> [REQUIRED WORK]
Skip all pictures, then print the remaining material exactly.
══ DATA FOR PROCESSING
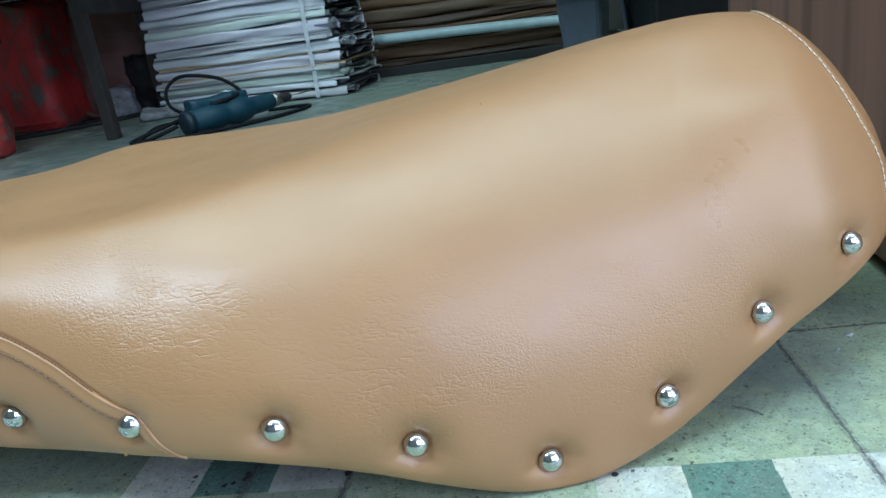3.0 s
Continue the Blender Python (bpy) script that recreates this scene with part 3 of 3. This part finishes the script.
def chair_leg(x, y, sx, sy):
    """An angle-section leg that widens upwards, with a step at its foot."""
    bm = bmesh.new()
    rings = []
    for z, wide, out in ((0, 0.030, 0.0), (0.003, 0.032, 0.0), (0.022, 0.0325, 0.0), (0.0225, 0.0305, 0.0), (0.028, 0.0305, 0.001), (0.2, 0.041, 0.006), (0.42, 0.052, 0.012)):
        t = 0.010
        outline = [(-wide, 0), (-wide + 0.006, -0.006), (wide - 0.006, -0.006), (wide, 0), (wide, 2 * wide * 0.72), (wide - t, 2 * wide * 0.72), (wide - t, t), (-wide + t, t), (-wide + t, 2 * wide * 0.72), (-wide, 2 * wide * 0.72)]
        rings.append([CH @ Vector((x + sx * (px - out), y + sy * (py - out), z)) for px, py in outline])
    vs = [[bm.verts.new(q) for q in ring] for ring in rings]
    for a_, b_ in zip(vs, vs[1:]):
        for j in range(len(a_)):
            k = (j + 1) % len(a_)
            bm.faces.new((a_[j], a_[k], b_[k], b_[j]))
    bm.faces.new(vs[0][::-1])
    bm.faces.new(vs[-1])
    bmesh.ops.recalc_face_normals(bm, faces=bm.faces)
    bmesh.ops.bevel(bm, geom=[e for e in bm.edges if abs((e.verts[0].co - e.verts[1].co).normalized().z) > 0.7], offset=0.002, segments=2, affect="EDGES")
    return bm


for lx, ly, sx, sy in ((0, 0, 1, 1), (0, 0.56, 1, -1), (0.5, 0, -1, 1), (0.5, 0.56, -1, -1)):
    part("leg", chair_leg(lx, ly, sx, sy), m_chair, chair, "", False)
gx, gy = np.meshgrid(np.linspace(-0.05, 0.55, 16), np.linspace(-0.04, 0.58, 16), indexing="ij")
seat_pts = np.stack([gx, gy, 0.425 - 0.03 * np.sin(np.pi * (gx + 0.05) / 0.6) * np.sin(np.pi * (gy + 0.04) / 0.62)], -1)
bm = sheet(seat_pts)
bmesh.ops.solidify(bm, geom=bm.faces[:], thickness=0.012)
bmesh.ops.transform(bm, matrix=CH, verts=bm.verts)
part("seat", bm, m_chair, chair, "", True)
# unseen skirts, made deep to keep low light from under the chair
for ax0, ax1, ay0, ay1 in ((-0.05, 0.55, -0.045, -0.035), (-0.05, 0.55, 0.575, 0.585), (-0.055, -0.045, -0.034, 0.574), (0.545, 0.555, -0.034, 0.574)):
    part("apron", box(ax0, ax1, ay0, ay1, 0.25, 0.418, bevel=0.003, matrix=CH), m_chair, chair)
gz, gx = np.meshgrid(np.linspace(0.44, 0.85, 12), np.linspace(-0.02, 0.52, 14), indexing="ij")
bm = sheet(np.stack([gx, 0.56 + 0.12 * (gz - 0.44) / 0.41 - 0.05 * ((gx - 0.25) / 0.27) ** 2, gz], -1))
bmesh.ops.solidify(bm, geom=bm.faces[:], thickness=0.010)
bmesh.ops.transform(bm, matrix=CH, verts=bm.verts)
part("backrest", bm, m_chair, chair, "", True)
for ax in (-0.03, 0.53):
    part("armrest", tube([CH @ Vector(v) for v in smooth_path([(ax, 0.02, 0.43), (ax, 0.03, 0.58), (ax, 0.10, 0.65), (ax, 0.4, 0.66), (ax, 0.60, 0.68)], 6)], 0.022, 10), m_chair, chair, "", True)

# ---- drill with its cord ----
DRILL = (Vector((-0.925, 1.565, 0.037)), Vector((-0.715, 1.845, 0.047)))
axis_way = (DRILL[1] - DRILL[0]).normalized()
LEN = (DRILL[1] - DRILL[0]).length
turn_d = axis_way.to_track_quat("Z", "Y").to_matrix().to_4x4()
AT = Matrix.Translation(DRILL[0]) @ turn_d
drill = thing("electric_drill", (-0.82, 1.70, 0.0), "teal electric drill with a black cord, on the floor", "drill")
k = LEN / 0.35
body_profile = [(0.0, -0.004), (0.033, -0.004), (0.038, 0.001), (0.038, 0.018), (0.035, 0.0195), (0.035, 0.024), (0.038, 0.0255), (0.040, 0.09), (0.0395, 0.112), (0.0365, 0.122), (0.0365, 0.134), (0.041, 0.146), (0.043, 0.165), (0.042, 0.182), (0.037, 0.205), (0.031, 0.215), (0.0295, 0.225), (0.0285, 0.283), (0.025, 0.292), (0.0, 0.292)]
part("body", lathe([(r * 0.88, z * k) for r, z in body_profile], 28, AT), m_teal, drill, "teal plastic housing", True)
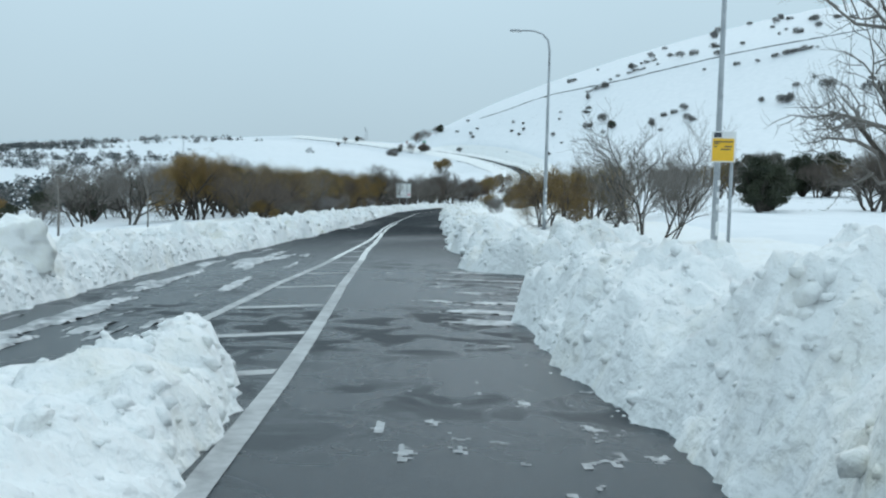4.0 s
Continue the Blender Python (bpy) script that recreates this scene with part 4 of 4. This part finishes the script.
════
> [WRITTEN REPLY]
3.0 s
Continue the Blender Python (bpy) script that recreates this scene with part 3 of 3. This part finishes the script.
def chair_leg(x, y, sx, sy):
    """An angle-section leg that widens upwards, with a step at its foot."""
    bm = bmesh.new()
    rings = []
    for z, wide, out in ((0, 0.030, 0.0), (0.003, 0.032, 0.0), (0.022, 0.0325, 0.0), (0.0225, 0.0305, 0.0), (0.028, 0.0305, 0.001), (0.2, 0.041, 0.006), (0.42, 0.052, 0.012)):
        t = 0.010
        outline = [(-wide, 0), (-wide + 0.006, -0.006), (wide - 0.006, -0.006), (wide, 0), (wide, 2 * wide * 0.72), (wide - t, 2 * wide * 0.72), (wide - t, t), (-wide + t, t), (-wide + t, 2 * wide * 0.72), (-wide, 2 * wide * 0.72)]
        rings.append([CH @ Vector((x + sx * (px - out), y + sy * (py - out), z)) for px, py in outline])
    vs = [[bm.verts.new(q) for q in ring] for ring in rings]
    for a_, b_ in zip(vs, vs[1:]):
        for j in range(len(a_)):
            k = (j + 1) % len(a_)
            bm.faces.new((a_[j], a_[k], b_[k], b_[j]))
    bm.faces.new(vs[0][::-1])
    bm.faces.new(vs[-1])
    bmesh.ops.recalc_face_normals(bm, faces=bm.faces)
    bmesh.ops.bevel(bm, geom=[e for e in bm.edges if abs((e.verts[0].co - e.verts[1].co).normalized().z) > 0.7], offset=0.002, segments=2, affect="EDGES")
    return bm


for lx, ly, sx, sy in ((0, 0, 1, 1), (0, 0.56, 1, -1), (0.5, 0, -1, 1), (0.5, 0.56, -1, -1)):
    part("leg", chair_leg(lx, ly, sx, sy), m_chair, chair, "", False)
gx, gy = np.meshgrid(np.linspace(-0.05, 0.55, 16), np.linspace(-0.04, 0.58, 16), indexing="ij")
seat_pts = np.stack([gx, gy, 0.425 - 0.03 * np.sin(np.pi * (gx + 0.05) / 0.6) * np.sin(np.pi * (gy + 0.04) / 0.62)], -1)
bm = sheet(seat_pts)
bmesh.ops.solidify(bm, geom=bm.faces[:], thickness=0.012)
bmesh.ops.transform(bm, matrix=CH, verts=bm.verts)
part("seat", bm, m_chair, chair, "", True)
# unseen skirts, made deep to keep low light from under the chair
for ax0, ax1, ay0, ay1 in ((-0.05, 0.55, -0.045, -0.035), (-0.05, 0.55, 0.575, 0.585), (-0.055, -0.045, -0.034, 0.574), (0.545, 0.555, -0.034, 0.574)):
    part("apron", box(ax0, ax1, ay0, ay1, 0.25, 0.418, bevel=0.003, matrix=CH), m_chair, chair)
gz, gx = np.meshgrid(np.linspace(0.44, 0.85, 12), np.linspace(-0.02, 0.52, 14), indexing="ij")
bm = sheet(np.stack([gx, 0.56 + 0.12 * (gz - 0.44) / 0.41 - 0.05 * ((gx - 0.25) / 0.27) ** 2, gz], -1))
bmesh.ops.solidify(bm, geom=bm.faces[:], thickness=0.010)
bmesh.ops.transform(bm, matrix=CH, verts=bm.verts)
part("backrest", bm, m_chair, chair, "", True)
for ax in (-0.03, 0.53):
    part("armrest", tube([CH @ Vector(v) for v in smooth_path([(ax, 0.02, 0.43), (ax, 0.03, 0.58), (ax, 0.10, 0.65), (ax, 0.4, 0.66), (ax, 0.60, 0.68)], 6)], 0.022, 10), m_chair, chair, "", True)

# ---- drill with its cord ----
DRILL = (Vector((-0.925, 1.565, 0.037)), Vector((-0.715, 1.845, 0.047)))
axis_way = (DRILL[1] - DRILL[0]).normalized()
LEN = (DRILL[1] - DRILL[0]).length
turn_d = axis_way.to_track_quat("Z", "Y").to_matrix().to_4x4()
AT = Matrix.Translation(DRILL[0]) @ turn_d
drill = thing("electric_drill", (-0.82, 1.70, 0.0), "teal electric drill with a black cord, on the floor", "drill")
k = LEN / 0.35
body_profile = [(0.0, -0.004), (0.033, -0.004), (0.038, 0.001), (0.038, 0.018), (0.035, 0.0195), (0.035, 0.024), (0.038, 0.0255), (0.040, 0.09), (0.0395, 0.112), (0.0365, 0.122), (0.0365, 0.134), (0.041, 0.146), (0.043, 0.165), (0.042, 0.182), (0.037, 0.205), (0.031, 0.215), (0.0295, 0.225), (0.0285, 0.283), (0.025, 0.292), (0.0, 0.292)]
part("body", lathe([(r * 0.88, z * k) for r, z in body_profile], 28, AT), m_teal, drill, "teal plastic housing", True)
4.0 s
Continue the Blender Python (bpy) script that recreates this scene with part 4 of 4. This part finishes the script.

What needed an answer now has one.